** START OF EXTRACTED RECORDS **

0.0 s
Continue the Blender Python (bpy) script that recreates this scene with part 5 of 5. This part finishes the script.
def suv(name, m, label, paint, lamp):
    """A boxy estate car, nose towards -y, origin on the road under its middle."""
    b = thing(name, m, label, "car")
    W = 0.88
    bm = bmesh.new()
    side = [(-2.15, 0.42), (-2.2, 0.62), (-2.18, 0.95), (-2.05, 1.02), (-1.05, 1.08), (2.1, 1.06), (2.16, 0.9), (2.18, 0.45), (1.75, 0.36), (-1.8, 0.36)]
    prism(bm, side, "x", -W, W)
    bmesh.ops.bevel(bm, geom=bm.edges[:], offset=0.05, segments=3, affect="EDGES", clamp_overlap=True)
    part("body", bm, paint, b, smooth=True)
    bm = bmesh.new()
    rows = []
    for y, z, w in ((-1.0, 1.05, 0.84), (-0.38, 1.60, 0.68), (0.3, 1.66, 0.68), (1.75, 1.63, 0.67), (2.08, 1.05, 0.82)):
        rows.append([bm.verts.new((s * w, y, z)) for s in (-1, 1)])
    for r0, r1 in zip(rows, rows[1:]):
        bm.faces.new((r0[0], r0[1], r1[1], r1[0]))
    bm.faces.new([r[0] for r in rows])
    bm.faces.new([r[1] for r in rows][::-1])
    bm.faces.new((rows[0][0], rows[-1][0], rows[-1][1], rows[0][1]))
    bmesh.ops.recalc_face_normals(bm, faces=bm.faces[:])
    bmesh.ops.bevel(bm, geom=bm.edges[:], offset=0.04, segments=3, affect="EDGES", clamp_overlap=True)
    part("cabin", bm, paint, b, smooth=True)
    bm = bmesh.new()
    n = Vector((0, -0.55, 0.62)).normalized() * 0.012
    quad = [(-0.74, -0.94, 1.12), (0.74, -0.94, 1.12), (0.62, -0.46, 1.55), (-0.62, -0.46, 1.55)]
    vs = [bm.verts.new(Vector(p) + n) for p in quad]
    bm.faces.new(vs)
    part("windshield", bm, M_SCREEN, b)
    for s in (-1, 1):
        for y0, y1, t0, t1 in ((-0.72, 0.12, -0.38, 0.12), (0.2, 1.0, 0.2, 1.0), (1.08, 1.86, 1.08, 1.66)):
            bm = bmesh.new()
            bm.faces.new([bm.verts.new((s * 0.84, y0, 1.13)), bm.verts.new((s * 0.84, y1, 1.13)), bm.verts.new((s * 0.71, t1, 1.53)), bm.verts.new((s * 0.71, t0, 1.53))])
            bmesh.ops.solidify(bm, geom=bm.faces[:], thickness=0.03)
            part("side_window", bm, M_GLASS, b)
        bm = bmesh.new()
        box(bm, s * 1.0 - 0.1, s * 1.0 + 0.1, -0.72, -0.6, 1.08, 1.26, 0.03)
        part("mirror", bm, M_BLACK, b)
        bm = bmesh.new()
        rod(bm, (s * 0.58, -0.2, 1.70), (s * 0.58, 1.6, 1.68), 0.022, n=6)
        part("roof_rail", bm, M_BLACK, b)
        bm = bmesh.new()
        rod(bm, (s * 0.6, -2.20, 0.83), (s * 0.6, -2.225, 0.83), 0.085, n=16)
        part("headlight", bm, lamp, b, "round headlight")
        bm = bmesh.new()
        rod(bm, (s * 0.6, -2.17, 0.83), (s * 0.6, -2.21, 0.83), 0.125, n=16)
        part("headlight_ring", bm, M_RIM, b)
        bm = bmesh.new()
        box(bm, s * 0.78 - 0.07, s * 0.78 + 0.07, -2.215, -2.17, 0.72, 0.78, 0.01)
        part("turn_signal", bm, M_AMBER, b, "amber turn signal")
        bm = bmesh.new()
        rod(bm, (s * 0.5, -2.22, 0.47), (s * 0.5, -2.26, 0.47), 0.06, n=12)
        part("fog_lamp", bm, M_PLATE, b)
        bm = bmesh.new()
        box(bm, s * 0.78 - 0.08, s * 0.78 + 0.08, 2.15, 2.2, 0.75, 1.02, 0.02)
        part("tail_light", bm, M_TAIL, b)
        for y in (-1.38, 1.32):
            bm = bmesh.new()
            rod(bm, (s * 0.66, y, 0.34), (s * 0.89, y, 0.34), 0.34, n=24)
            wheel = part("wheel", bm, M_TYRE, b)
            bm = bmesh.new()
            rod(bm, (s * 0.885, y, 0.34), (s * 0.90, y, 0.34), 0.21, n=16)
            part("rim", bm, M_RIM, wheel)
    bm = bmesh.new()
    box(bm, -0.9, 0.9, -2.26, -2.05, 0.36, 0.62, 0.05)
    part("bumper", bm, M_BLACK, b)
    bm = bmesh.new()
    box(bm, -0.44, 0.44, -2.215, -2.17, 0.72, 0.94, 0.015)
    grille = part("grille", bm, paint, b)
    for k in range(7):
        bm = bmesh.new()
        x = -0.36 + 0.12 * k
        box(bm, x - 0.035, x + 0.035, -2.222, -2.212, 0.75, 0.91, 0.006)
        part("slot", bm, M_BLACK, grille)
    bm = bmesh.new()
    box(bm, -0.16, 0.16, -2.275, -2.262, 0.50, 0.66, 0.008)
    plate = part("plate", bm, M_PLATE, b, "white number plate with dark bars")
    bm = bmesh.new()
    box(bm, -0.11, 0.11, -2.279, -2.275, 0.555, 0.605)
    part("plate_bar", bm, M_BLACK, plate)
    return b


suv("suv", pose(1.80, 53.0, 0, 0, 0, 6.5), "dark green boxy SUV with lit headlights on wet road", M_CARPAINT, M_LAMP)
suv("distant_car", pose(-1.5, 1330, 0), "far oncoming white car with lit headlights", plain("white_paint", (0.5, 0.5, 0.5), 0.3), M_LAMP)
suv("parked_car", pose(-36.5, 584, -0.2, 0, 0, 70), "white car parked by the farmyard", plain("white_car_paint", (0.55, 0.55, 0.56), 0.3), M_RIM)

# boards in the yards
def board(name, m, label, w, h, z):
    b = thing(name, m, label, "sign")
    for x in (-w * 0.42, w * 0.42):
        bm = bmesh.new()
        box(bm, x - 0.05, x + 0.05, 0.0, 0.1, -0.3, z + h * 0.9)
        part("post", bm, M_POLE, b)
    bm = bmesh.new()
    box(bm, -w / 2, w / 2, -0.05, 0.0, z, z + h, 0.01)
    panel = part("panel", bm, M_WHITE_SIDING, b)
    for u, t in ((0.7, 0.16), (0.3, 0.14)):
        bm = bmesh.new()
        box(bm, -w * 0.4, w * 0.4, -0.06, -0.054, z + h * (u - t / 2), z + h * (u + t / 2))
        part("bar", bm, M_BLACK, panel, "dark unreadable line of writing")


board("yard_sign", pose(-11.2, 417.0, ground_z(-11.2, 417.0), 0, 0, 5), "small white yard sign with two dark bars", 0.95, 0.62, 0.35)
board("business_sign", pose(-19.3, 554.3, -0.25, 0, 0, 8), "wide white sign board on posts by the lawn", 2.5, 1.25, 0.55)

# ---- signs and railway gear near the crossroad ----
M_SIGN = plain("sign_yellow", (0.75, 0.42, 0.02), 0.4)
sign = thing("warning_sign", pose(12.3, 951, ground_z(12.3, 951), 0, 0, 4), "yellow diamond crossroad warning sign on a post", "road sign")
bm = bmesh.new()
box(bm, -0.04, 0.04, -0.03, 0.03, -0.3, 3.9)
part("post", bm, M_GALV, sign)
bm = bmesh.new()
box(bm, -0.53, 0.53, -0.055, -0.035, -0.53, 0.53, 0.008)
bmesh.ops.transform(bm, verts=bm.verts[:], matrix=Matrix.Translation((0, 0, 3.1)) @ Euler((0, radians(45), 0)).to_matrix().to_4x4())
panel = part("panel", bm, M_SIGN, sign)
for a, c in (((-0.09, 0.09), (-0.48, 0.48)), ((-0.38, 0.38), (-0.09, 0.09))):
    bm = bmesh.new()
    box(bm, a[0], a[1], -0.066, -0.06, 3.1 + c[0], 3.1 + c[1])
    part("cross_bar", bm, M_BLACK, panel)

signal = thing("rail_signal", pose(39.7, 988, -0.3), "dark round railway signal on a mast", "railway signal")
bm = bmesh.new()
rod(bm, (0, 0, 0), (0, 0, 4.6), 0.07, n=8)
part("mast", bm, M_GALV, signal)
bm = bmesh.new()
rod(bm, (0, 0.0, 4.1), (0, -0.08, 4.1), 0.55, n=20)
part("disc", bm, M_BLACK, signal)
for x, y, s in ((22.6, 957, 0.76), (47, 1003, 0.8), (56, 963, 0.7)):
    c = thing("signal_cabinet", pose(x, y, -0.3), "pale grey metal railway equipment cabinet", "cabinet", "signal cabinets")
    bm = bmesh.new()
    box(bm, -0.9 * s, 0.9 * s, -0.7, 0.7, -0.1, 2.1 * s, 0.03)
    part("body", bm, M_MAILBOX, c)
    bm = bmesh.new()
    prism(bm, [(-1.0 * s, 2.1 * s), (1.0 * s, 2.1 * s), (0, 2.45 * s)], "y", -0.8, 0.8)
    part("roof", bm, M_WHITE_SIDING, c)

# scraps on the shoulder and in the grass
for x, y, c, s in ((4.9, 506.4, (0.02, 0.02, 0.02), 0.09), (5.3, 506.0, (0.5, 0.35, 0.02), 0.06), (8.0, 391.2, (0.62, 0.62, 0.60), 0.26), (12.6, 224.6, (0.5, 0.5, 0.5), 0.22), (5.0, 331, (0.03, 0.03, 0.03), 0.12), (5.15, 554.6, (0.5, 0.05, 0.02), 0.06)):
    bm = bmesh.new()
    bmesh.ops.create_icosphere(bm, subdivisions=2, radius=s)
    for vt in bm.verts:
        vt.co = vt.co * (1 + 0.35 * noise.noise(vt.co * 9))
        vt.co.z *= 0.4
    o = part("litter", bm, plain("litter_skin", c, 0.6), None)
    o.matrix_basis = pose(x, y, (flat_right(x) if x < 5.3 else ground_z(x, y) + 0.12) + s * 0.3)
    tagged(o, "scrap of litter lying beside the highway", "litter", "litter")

** END OF EXTRACTED RECORDS **
** START OF EXTRACTED RECORDS **

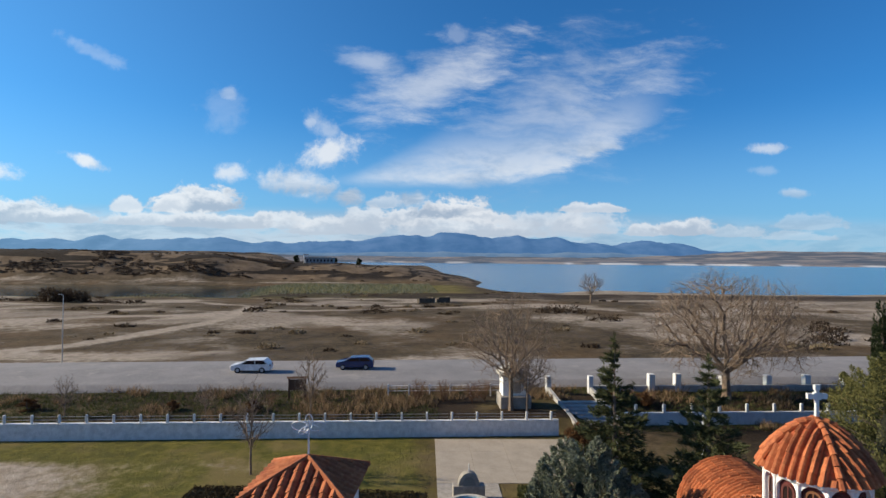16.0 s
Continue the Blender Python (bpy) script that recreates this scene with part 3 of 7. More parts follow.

** END OF EXTRACTED RECORDS **
** START OF EXTRACTED RECORDS **

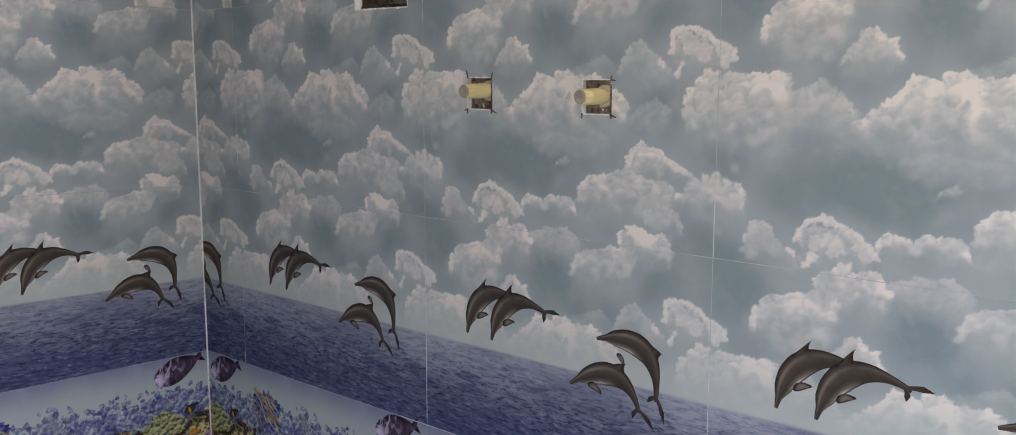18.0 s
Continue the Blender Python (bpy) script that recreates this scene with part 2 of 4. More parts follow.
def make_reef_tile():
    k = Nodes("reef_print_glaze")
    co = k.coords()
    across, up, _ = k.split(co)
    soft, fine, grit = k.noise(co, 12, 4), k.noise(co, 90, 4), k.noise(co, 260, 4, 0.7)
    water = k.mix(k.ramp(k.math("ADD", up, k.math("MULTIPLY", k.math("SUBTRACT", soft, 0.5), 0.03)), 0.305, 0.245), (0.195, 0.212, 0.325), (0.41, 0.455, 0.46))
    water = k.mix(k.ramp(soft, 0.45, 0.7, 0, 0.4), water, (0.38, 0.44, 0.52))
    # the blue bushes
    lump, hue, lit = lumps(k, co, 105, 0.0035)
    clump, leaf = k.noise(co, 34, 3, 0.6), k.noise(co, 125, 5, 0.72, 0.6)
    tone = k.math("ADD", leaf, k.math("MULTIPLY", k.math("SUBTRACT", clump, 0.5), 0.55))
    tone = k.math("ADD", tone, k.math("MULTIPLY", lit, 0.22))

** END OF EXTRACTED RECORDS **

## PROBLEM
In the listing, find every line containing the word "script" and list it.

## RESULT OF THE TASK
Continue the Blender Python (bpy) script that recreates this scene with part 5 of 5. This part finishes the script.
Continue the Blender Python (bpy) script that recreates this scene with part 3 of 7. More parts follow.
Continue the Blender Python (bpy) script that recreates this scene with part 2 of 4. More parts follow.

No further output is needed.